In a letter to Horatio Robinson Storer written Feb. 15, 1847, while living at Walden Pond, Thoreau says:
“Though I live in the woods I am not so attentive an observer of birds as I was once, but am satisfied if I get an occasional night of sound from them.”
At 2:17 a.m. Monday I was exceedingly satisfied when a northern mockingbird perched in the post oak outside my bedroom window commenced his solo recital. I couldn’t fault him, and he was a “him.” He was looking for love, pitching avian woo. What pleases me most about the mockingbird is not his gift for stealing the songs of others, but the force and purity of his tone. There’s a defiant jauntiness about his sound. In this, he resembles Louis Armstrong.
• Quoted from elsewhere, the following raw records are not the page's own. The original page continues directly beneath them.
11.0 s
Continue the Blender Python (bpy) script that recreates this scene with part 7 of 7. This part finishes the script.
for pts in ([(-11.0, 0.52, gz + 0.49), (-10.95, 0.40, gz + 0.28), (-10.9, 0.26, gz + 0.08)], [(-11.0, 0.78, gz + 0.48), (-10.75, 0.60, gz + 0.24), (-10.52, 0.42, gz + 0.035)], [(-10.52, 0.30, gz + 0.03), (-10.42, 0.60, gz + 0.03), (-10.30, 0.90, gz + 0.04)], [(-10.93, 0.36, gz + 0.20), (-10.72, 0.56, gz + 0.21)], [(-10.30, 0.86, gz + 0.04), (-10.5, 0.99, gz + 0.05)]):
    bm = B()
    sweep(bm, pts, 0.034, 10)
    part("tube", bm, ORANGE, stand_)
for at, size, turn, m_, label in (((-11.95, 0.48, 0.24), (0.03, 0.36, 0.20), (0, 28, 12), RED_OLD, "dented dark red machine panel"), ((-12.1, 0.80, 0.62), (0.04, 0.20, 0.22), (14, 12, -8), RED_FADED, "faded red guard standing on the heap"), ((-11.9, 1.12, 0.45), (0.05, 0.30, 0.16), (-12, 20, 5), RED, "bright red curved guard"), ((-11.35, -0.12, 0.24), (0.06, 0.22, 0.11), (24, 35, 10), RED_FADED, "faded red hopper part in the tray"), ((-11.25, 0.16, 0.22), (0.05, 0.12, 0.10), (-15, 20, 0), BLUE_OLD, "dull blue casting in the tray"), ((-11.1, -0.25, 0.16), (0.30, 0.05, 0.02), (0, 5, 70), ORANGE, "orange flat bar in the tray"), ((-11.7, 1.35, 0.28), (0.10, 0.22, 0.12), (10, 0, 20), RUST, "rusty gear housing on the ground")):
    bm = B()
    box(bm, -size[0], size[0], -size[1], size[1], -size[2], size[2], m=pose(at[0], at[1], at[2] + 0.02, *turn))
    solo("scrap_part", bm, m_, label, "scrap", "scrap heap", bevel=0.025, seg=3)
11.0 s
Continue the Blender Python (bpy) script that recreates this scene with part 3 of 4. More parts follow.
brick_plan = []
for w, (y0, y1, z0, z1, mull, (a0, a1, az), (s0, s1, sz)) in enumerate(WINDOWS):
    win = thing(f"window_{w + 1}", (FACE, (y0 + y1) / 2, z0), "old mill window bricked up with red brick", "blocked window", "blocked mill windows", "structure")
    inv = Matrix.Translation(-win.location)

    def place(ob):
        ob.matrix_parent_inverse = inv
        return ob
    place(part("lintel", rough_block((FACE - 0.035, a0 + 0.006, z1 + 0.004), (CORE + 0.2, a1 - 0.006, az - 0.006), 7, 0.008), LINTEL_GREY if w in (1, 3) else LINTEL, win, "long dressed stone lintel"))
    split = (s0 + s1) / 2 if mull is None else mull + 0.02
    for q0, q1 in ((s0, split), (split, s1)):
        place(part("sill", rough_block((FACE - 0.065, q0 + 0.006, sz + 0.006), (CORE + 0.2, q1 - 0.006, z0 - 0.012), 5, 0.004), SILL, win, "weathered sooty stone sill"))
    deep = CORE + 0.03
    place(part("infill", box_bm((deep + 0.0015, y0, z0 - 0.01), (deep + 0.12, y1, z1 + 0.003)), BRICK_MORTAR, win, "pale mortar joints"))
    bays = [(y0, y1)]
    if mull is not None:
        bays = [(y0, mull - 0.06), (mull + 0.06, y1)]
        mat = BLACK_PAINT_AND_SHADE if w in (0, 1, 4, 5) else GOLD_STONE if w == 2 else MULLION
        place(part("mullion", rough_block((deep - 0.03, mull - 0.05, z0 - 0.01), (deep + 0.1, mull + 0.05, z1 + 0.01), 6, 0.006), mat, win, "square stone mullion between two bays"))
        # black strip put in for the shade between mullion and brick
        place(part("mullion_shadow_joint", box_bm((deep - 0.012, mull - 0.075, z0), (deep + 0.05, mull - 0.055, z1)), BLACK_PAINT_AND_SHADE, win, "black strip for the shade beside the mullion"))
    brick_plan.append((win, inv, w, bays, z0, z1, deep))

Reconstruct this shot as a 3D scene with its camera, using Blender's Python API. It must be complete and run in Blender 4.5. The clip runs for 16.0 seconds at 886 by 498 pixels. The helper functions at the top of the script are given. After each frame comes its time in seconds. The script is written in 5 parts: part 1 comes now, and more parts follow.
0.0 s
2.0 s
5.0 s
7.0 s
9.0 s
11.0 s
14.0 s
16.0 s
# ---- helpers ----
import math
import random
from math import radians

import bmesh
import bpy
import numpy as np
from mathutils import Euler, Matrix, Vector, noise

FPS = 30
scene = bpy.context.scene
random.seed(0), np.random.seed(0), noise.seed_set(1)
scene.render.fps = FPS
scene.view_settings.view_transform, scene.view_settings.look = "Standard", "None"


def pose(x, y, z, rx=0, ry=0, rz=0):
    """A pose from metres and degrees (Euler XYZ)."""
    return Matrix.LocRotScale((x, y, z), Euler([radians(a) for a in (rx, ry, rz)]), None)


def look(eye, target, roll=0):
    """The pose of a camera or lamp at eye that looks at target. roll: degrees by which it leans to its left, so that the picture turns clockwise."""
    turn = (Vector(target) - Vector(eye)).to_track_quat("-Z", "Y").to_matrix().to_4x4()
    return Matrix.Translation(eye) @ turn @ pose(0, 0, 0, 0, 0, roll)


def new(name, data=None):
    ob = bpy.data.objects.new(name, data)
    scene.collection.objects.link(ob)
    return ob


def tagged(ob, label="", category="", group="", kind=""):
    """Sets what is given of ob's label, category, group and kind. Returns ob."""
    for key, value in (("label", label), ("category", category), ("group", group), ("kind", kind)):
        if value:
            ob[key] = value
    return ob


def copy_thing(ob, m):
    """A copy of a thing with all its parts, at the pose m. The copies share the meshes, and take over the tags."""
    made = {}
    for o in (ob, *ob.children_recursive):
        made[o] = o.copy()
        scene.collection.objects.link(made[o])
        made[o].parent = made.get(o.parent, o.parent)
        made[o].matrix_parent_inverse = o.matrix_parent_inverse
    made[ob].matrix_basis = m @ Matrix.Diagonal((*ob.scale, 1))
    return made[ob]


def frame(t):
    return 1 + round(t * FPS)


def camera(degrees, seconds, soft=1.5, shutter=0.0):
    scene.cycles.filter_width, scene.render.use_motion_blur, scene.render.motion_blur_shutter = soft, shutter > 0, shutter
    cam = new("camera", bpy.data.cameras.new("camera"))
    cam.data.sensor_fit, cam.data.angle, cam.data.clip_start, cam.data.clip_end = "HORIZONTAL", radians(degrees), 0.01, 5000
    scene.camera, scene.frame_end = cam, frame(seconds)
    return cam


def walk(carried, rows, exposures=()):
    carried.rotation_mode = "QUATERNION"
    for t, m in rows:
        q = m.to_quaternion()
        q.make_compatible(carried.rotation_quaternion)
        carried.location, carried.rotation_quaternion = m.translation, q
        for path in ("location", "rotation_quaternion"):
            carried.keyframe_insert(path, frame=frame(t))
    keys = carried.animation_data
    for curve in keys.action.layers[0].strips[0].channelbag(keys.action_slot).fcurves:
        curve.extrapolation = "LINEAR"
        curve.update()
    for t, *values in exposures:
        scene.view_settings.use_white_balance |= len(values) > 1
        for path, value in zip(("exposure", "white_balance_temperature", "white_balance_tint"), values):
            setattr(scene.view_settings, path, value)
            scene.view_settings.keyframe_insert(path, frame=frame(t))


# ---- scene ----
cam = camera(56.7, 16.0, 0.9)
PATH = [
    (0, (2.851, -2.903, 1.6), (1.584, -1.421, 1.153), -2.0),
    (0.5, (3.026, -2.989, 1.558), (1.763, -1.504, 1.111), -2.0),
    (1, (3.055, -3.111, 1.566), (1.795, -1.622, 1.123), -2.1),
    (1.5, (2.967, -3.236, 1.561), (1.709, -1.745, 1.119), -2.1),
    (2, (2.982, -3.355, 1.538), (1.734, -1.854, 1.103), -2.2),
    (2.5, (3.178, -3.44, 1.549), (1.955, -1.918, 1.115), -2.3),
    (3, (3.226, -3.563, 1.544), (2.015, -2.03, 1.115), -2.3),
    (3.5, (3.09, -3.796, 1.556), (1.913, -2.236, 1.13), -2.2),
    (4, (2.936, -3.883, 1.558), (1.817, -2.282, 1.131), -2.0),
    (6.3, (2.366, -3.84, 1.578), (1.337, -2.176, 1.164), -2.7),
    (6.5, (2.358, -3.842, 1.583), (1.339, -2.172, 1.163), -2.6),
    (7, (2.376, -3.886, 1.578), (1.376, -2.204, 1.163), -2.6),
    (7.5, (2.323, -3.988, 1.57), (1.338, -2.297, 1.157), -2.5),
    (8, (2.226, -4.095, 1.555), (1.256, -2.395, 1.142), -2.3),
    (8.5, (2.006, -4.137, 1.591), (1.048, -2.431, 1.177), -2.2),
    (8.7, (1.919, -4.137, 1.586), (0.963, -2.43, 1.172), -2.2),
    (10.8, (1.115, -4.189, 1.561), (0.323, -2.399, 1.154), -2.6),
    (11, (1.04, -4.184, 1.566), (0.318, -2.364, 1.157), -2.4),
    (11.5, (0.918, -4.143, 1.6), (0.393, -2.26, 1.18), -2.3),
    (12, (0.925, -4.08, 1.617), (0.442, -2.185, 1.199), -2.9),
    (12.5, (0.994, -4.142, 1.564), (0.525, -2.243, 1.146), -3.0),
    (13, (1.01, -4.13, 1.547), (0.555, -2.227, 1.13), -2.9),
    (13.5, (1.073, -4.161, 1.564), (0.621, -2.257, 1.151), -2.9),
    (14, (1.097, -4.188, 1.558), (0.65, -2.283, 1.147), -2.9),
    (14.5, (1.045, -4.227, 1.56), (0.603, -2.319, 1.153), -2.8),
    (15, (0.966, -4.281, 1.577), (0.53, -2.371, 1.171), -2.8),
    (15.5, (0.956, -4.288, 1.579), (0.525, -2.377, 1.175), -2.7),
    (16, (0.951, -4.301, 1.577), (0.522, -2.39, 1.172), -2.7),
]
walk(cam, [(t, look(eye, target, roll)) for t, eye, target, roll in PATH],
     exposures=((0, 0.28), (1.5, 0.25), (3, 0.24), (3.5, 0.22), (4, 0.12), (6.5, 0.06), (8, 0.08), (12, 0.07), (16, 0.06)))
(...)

For three minutes by the clock I lay there listening, enjoying the intrusion, comforted by the certainty I would soon fall back to sleep. His riffing started with a series of rising arpeggios, dropped and promptly resumed, with blue jay calls thrown in for counterpoint. The sound was fluid, confident and precise, and suddenly he stopped and I was out for another three hours. B.C. Robison writes of the mockingbird in Birds of Houston (Rice University Press, 1990):
“It will sing throughout most of the year, and in the breeding season of spring and early summer the melodies of this sassy, conspicuous bird will grace the daylight hours and often late into the night. I recall once being awakened well after midnight in the spring by a boisterous songster in the back yard. High up in a large sycamore tree, in the clear bright moonlight, a mockingbird was cheerfully singing, oblivious to the late hour.”
Cheeriness and confidence, we know, can mask their opposites. Let’s hope my out-of-season chanticleer is soon singing the occasional duet. Thoreau writes in Walden:
“I do not propose to write an ode to dejection, but to brag as lustily as chanticleer in the morning, standing on his roost, if only to wake my neighbors up.”